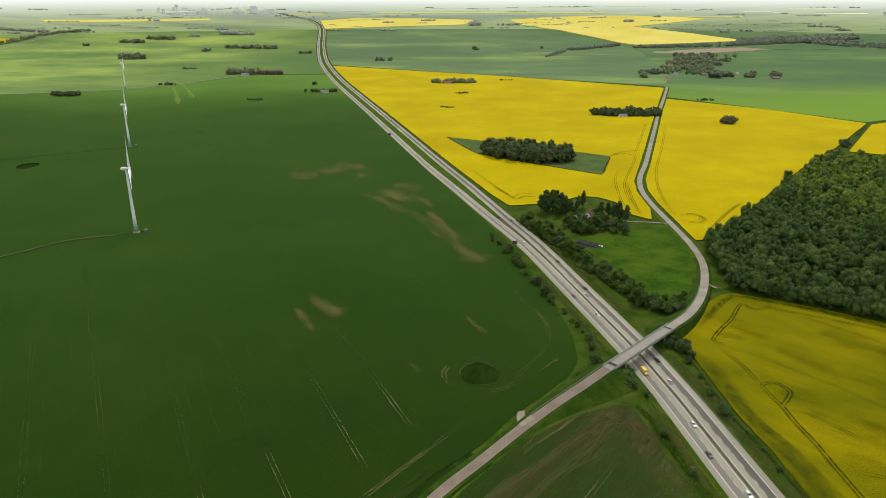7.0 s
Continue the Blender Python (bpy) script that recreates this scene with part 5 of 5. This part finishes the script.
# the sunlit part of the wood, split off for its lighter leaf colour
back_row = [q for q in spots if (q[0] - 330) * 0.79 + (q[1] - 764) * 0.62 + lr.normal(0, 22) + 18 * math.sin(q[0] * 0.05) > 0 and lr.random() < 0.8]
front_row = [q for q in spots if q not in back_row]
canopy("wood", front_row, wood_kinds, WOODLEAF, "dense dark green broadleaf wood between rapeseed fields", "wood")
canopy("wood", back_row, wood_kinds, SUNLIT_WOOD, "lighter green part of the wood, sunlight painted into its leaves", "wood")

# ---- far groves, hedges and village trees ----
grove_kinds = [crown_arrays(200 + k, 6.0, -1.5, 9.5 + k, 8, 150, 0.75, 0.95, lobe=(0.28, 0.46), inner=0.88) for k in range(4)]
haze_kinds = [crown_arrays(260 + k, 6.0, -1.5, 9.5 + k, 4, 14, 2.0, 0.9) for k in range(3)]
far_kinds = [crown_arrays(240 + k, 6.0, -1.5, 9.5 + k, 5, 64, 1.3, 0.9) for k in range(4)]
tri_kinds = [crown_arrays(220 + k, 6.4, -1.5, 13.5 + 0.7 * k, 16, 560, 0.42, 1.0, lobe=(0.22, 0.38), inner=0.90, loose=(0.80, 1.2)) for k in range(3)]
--
Keep every word of the data as it is when you write it out, but drop the pictures.

§ RESULT
7.0 s
Continue the Blender Python (bpy) script that recreates this scene with part 5 of 5. This part finishes the script.
# the sunlit part of the wood, split off for its lighter leaf colour
back_row = [q for q in spots if (q[0] - 330) * 0.79 + (q[1] - 764) * 0.62 + lr.normal(0, 22) + 18 * math.sin(q[0] * 0.05) > 0 and lr.random() < 0.8]
front_row = [q for q in spots if q not in back_row]
canopy("wood", front_row, wood_kinds, WOODLEAF, "dense dark green broadleaf wood between rapeseed fields", "wood")
canopy("wood", back_row, wood_kinds, SUNLIT_WOOD, "lighter green part of the wood, sunlight painted into its leaves", "wood")

# ---- far groves, hedges and village trees ----
grove_kinds = [crown_arrays(200 + k, 6.0, -1.5, 9.5 + k, 8, 150, 0.75, 0.95, lobe=(0.28, 0.46), inner=0.88) for k in range(4)]
haze_kinds = [crown_arrays(260 + k, 6.0, -1.5, 9.5 + k, 4, 14, 2.0, 0.9) for k in range(3)]
far_kinds = [crown_arrays(240 + k, 6.0, -1.5, 9.5 + k, 5, 64, 1.3, 0.9) for k in range(4)]
tri_kinds = [crown_arrays(220 + k, 6.4, -1.5, 13.5 + 0.7 * k, 16, 560, 0.42, 1.0, lobe=(0.22, 0.38), inner=0.90, loose=(0.80, 1.2)) for k in range(3)]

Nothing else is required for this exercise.